Echange avec David Boys, secrétaire général adjoint de l’Internationale des Services Publics (ISP) (*), rencontré lors d’un sommet syndical sur le climat organisé en septembre dernier par la CSI (Confédération syndicale internationale).

Boyes

Dans quel sens évoluent les discussions entre grandes centrales syndicales autour des questions climatiques ?

David Boys : Je suis surpris par le fait qu’on parle désormais beaucoup plus des dossiers de privatisations, de financement public, de gestion publique. Pour nous à l’ISP, il s’agit d’une évolution intéressante qui traduit une prise de conscience plus large que par le passé, qu’il s’agisse de syndicats de services publics comme de syndicats du secteur industriel. Alors que jusqu’à présent, il n’y avait pas forcément de consensus là-dessus… On assiste à une prise de conscience très partagée sur la question du contrôle de notre société par les multinationales : c’est entre leurs mains désormais que le pouvoir est de plus en plus concentré et non entre celles des gouvernements, des collectivités ou des syndicats. Ce qui est nouveau aussi est qu’on fasse le lien, qu’on se rende compte que les questions climatiques ne sont pas isolées des autres questions. Le changement climatique est le reflet de toutes les dérives du capitalisme. Ce qui signifie qu’on ne peut pas seulement le résoudre par des réponses techniques : ce sont bien des réponses politiques qu’il faut apporter. Ce qui oblige à tout regarder, tout considérer avec acuité : la consommation, la re-industrialisation, toutes ces questions d’envergure.

Pour le syndicalisme, s’agit-il de nouveaux enjeux ?

D. B. : Je crois que les syndicats risquent de se retrouver isolés sur ces questions s’ils n’arrivent pas à tisser des liens et à former des alliances dans la société. A l’ISP nous consacrons beaucoup de temps à essayer d’élargir nos relations avec la société civile et ses acteurs pour élaborer des solutions communes. Ce qui signifie qu’il faut que nous écoutions les autres, que nous sortions de notre vocabulaire syndical parfois très pointu… L’enjeu est de constituer une base sociale et politique suffisamment large pour contrer la puissance des multinationales. Il va nous falloir être attentifs et vigilants quant à nos propres corporatismes.
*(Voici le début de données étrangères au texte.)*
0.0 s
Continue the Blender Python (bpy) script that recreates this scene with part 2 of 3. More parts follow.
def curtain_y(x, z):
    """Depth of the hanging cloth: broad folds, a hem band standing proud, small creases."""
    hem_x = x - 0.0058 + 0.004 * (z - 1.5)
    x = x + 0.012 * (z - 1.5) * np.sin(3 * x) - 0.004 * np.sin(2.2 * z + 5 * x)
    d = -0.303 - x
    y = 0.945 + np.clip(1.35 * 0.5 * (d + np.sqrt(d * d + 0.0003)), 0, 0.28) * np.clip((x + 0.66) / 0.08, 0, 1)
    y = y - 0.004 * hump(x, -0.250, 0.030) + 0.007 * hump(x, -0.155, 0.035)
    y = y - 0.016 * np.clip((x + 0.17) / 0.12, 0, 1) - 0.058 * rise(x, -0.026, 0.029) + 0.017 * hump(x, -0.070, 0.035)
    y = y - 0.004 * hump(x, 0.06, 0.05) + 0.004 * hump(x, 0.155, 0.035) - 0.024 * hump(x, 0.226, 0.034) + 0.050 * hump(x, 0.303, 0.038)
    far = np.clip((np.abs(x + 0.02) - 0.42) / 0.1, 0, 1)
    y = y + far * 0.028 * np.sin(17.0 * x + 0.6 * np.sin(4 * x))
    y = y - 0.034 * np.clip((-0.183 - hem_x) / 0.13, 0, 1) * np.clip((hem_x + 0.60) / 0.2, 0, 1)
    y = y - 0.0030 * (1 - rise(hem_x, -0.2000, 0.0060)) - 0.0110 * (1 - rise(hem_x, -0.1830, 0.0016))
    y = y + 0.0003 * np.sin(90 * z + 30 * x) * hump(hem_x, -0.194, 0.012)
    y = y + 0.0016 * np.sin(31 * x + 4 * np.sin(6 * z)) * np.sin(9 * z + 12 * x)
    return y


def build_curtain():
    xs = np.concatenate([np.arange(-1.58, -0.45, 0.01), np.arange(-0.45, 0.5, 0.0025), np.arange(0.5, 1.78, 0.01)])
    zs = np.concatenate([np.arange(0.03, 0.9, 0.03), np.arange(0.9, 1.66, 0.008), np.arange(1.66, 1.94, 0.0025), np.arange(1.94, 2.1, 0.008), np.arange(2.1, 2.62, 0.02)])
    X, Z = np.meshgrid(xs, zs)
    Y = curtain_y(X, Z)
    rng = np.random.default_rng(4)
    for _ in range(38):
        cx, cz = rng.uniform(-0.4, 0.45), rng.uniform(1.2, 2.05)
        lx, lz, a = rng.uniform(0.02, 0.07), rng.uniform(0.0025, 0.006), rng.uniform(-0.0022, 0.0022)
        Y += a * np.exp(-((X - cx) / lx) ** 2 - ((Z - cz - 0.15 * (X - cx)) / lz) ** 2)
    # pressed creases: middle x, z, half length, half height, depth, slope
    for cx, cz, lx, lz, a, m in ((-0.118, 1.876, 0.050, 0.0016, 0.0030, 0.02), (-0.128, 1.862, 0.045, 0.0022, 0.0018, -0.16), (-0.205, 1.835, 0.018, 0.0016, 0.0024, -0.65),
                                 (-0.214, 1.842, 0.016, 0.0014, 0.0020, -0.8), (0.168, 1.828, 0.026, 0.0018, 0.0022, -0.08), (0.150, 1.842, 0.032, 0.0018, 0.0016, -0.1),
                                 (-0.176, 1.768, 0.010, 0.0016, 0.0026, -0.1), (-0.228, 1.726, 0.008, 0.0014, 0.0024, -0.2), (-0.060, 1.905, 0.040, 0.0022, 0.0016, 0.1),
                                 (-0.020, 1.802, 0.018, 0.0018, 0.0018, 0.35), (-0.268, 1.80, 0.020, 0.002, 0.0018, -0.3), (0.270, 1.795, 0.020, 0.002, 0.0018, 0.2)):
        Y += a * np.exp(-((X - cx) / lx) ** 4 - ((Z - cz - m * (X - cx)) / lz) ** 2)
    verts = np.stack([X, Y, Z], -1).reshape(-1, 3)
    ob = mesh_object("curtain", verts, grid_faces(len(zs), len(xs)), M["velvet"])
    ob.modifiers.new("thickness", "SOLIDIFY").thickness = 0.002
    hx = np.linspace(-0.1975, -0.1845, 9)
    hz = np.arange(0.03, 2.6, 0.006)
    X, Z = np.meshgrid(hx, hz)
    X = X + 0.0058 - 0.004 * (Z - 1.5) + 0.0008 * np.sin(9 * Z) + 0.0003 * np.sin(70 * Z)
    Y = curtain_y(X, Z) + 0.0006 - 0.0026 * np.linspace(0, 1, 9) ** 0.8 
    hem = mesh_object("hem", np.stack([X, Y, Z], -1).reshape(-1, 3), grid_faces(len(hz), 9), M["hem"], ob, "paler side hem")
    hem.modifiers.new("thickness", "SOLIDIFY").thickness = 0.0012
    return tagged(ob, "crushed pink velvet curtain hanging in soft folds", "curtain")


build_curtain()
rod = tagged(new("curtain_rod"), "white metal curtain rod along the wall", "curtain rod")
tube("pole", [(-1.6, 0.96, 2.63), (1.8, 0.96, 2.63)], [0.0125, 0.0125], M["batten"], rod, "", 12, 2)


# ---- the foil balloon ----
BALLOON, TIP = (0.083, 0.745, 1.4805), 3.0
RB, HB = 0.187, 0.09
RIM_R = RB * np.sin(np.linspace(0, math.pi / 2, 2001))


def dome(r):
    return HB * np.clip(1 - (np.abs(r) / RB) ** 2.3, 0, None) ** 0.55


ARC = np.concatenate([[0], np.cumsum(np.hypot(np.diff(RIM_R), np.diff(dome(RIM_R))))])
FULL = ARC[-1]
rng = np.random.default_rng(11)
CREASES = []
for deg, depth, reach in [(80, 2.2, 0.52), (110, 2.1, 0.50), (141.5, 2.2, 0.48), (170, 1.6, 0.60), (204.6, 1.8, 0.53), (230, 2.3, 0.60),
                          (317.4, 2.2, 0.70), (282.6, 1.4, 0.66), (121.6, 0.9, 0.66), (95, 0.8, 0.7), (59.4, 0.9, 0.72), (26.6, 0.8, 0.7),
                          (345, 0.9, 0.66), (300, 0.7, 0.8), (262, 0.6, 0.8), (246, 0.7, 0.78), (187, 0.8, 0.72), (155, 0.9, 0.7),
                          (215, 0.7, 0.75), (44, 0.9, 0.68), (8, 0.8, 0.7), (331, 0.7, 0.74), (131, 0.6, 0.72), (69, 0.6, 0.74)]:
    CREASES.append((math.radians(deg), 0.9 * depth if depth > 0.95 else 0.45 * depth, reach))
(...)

Comment traduire les enjeux climatiques en revendications voire en rapport de forces ?

D. B. : Les salariés demandent-ils à ce que le climat soit une question de premier plan ? Non. Ils demandent que nous intervenions pour améliorer leurs salaires et leurs conditions de vie et de travail. Joao Felicio, le président de la CSI (Confédération Syndicale Internationale) disait pendant ce colloque : « Les syndicats sont tellement corporatistes qu’ils ne regardent pas assez loin dans le futur. » Nous devons être conscients de la dynamique dans laquelle nous nous trouvons. Pour les syndicats, il s’agit de travail, de salaires, d’emplois et cette dynamique n’est pas forcément axée sur la longue durée, sur quinze ou vingt ans. La question que les syndicats se posent est plutôt : que fait-on demain… Comment traduire les questions climatiques dans un temps immédiat ? Nous savons que pour certains, comme à Vanuatu (1), la question se pose déjà. Aux Philippines également. Sauf que ce ne sont pas ces pays-là qui imposent les agendas internationaux. Que faire vis-à-vis de nos syndiqués ? Faut-il laisser à une ONG comme Greenpeace le soin d’animer les débats sur le climat ? Nous sommes en mesure d’expliquer que la bataille climatique est en lien direct avec l’emploi et les conditions de travail. Que cette question est celle de notre futur en tant qu’humanité, c’est-à-dire le futur de nos enfants et de nos petits-enfants. Ce qui nous oblige à sortir de nos structures quotidiennes, pour quelque chose de plus grand. C’est absolument nécessaire.

(*) L’ISP regroupe 20 millions d’adhérent(e)s dans 669 syndicats présents sur 154 pays et territoires.

(1) Le Vanuatu, situé en Océanie, est un archipel composé de plus de 80 îles. Certaines sont d’ores et déjà menacées par une hausse du niveau de la mer due au réchauffement climatique.